La petite histoire

Je n’imaginais pas une seule seconde me retrouver parmi le peuple autochtone de Laponie, les samis à Kallak.

Ce matin là, de retour à Jokkmokk, après avoir subi l’effondrement de mon rêve de trek en Laponie, je me retrouvais face à un néant d’organisation. Alors, histoire de passer à autre chose et d’avancer, j’ai tendu le pouce à la sortie de Jokkmokk en direction du Nord.

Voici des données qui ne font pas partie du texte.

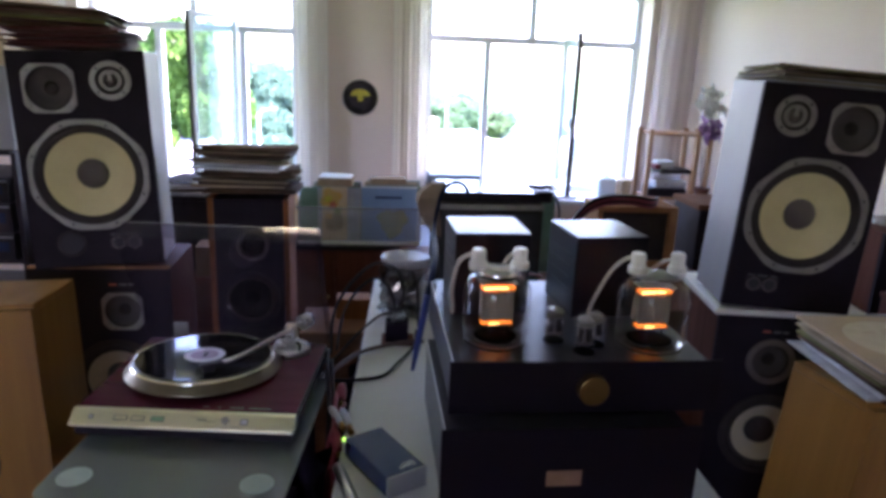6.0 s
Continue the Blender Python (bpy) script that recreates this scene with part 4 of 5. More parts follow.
part("dial", turned([(0.013, 0), (0.013, 0.02), (0.011, 0.022), (0.0001, 0.022)], 24, pose(-0.022, -0.018, 0.0125)), M_ARM, arm)
# open lid: hinge line at the back edge, leaning forward
HL, HW = 0.333, 0.228
lid = part("lid", blk(-HW, HW, -HL, 0, 0.046, 0.049, 0.001), M_ACRYL, tt, "smoky clear acrylic lid, raised", pose(0, 0.3745, 0.0595, -65, 0, 0))
part("lid_rim", blk(-HW, HW, -HL - 0.003, -HL - 0.0002, 0.0, 0.049, 0.001), M_RIM, lid, "clear acrylic rim")
part("lid_lip", blk(-HW, HW, -HL - 0.0032, -HL + 0.002, 0.0492, 0.0515, 0.0006), M_LIP, lid, "polished clear lid edge")
for s in (-1, 1):
    part("lid_side", blk(s * HW - 0.0015, s * HW + 0.0015, -HL, -0.0, 0.0, 0.0458), M_ACRYL_S, lid)
for s in (1,):
    part("lid_edge", blk(s * HW - 0.0016, s * HW + 0.0016, -HL, -0.0, -0.0025, -0.0003), M_RIM, lid, "clear acrylic edge")
part("lid_back", blk(-HW + 0.002, HW - 0.002, -0.003, 0.0, 0.002, 0.0458), M_ACRYL_S, lid)
for x in (-0.15, 0.13):
    part("hinge", blk(x - 0.018, x + 0.018, 0.3755, 0.384, 0.05, 0.100 if x < 0 else 0.084, 0.002), M_RING if x < 0 else M_DARK, tt, "pale lid hinge" if x < 0 else "")

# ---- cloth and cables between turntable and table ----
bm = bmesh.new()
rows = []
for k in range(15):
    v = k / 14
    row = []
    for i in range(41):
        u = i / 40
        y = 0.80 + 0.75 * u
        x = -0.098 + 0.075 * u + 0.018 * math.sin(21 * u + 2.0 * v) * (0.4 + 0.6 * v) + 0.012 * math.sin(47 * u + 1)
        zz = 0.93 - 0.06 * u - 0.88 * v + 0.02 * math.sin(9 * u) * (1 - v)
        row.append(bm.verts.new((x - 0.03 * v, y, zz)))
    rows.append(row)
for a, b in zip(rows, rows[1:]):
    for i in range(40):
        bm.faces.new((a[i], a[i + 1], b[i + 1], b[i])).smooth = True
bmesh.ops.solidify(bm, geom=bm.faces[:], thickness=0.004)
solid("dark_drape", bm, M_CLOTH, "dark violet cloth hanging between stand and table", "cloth")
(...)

3 voitures plus tard, le « destin » se met en route. Un couple de mushers suédois, Matti et Stina me prennent dans leur 4×4. Nous commençons à discuter, notamment de mes mésaventures qui déclenchent -évidemment- des barres de rire, jusqu’à ce qu’ils me disent:

Nous allons au camp de Kallak, pour protester contre l’exploitation de mines sur des territoires occupés par des samis, le peuple autochtone de Laponie.

Ni une, ni deux, je repense à l’implication de l’ami Léon du blog Keep Calm and Have A Krisprolls sur ce qui faisait l’actualité du moment en Laponie au mois d’août dernier. L’idée d’y aller me vient immédiatement à l’esprit.

Ah oui j’en ai entendu parler via un ami. Emmenez-moi, je veux voir ça !

Ils explosent de rire face à cette spontanéité mais c’est avec plaisir que l’on aborde cette discussion épineuse tout le long du trajet. Kallak est accessible par plusieurs pistes forestières, non loin de Jokkmokk.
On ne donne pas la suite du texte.